▶ Work to complete: Within the material below, locate the line with "return Matrix.Translation(eye) @" and the line with "return (m.translation, way, ob.name, place, normal)", then return those two lines and all lines between them, exactly as written.

▶ Dataset extract:
----------

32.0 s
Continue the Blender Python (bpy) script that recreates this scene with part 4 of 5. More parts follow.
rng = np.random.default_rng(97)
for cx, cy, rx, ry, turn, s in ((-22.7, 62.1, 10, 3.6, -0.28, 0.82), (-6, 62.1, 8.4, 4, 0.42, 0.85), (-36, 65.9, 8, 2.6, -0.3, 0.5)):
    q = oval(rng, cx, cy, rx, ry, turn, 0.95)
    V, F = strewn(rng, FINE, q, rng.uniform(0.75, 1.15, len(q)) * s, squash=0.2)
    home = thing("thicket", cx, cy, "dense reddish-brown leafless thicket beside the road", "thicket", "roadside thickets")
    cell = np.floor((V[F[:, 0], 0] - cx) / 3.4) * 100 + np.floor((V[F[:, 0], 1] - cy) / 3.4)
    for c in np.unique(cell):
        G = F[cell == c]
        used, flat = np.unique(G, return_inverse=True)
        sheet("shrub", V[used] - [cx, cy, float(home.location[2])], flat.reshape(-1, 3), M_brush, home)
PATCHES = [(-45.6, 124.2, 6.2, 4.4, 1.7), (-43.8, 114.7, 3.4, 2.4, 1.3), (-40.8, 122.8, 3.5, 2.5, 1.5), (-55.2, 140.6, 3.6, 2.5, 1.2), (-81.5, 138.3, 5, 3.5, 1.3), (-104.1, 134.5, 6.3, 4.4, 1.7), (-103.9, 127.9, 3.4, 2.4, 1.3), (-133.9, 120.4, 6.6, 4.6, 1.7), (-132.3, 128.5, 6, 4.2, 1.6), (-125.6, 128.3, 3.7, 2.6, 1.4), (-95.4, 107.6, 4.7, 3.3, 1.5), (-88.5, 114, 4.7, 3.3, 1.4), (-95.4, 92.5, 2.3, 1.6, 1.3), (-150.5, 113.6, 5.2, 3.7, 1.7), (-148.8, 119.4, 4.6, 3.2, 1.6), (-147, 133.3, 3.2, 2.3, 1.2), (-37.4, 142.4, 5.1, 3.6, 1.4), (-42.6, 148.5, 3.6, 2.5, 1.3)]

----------

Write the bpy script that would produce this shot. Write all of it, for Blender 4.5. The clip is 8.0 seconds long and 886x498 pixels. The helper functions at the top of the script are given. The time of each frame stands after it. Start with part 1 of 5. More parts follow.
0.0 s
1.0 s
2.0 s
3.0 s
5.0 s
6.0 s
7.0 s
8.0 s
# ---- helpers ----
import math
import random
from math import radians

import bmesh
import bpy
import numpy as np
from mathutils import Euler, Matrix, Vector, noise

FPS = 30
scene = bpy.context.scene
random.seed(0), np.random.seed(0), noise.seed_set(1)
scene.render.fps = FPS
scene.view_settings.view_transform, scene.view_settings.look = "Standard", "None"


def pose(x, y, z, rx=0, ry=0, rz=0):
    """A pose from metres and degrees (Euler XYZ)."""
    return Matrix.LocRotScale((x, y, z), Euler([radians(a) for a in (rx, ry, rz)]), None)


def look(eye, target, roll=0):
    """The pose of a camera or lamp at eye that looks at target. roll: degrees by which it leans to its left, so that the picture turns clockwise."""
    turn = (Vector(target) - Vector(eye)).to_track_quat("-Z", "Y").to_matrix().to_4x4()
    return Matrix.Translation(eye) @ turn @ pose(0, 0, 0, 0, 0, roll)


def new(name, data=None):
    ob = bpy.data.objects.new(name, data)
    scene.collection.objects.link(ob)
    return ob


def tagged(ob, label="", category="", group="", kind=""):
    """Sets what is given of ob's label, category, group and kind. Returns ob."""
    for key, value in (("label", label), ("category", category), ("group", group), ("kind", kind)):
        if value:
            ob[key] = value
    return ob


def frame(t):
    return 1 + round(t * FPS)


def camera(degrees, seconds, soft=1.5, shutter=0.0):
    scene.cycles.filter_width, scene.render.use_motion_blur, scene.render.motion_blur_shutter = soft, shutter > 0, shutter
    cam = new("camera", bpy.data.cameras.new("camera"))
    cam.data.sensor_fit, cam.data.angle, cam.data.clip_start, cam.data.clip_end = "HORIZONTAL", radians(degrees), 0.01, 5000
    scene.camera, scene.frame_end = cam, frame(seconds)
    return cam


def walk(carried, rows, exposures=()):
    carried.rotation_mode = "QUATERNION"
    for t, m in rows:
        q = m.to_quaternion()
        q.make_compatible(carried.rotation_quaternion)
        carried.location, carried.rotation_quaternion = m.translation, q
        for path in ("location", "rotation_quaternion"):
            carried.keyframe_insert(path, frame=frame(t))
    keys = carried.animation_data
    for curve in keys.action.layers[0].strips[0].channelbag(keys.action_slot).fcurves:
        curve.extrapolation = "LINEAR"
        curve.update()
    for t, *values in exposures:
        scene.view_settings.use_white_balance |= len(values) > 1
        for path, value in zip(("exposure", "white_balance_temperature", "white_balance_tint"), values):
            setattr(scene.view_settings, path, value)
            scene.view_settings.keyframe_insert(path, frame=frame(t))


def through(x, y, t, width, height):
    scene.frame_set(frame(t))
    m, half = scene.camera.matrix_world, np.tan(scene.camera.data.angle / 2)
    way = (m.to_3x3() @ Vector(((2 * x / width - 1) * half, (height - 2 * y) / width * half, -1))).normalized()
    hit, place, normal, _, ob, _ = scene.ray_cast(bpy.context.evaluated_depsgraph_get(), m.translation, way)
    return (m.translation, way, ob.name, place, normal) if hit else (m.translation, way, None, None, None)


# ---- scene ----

----------

▶ Answer below:
    return Matrix.Translation(eye) @ turn @ pose(0, 0, 0, 0, 0, roll)


def new(name, data=None):
    ob = bpy.data.objects.new(name, data)
    scene.collection.objects.link(ob)
    return ob


def tagged(ob, label="", category="", group="", kind=""):
    """Sets what is given of ob's label, category, group and kind. Returns ob."""
    for key, value in (("label", label), ("category", category), ("group", group), ("kind", kind)):
        if value:
            ob[key] = value
    return ob


def frame(t):
    return 1 + round(t * FPS)


def camera(degrees, seconds, soft=1.5, shutter=0.0):
    scene.cycles.filter_width, scene.render.use_motion_blur, scene.render.motion_blur_shutter = soft, shutter > 0, shutter
    cam = new("camera", bpy.data.cameras.new("camera"))
    cam.data.sensor_fit, cam.data.angle, cam.data.clip_start, cam.data.clip_end = "HORIZONTAL", radians(degrees), 0.01, 5000
    scene.camera, scene.frame_end = cam, frame(seconds)
    return cam


def walk(carried, rows, exposures=()):
    carried.rotation_mode = "QUATERNION"
    for t, m in rows:
        q = m.to_quaternion()
        q.make_compatible(carried.rotation_quaternion)
        carried.location, carried.rotation_quaternion = m.translation, q
        for path in ("location", "rotation_quaternion"):
            carried.keyframe_insert(path, frame=frame(t))
    keys = carried.animation_data
    for curve in keys.action.layers[0].strips[0].channelbag(keys.action_slot).fcurves:
        curve.extrapolation = "LINEAR"
        curve.update()
    for t, *values in exposures:
        scene.view_settings.use_white_balance |= len(values) > 1
        for path, value in zip(("exposure", "white_balance_temperature", "white_balance_tint"), values):
            setattr(scene.view_settings, path, value)
            scene.view_settings.keyframe_insert(path, frame=frame(t))


def through(x, y, t, width, height):
    scene.frame_set(frame(t))
    m, half = scene.camera.matrix_world, np.tan(scene.camera.data.angle / 2)
    way = (m.to_3x3() @ Vector(((2 * x / width - 1) * half, (height - 2 * y) / width * half, -1))).normalized()
    hit, place, normal, _, ob, _ = scene.ray_cast(bpy.context.evaluated_depsgraph_get(), m.translation, way)
    return (m.translation, way, ob.name, place, normal) if hit else (m.translation, way, None, None, None)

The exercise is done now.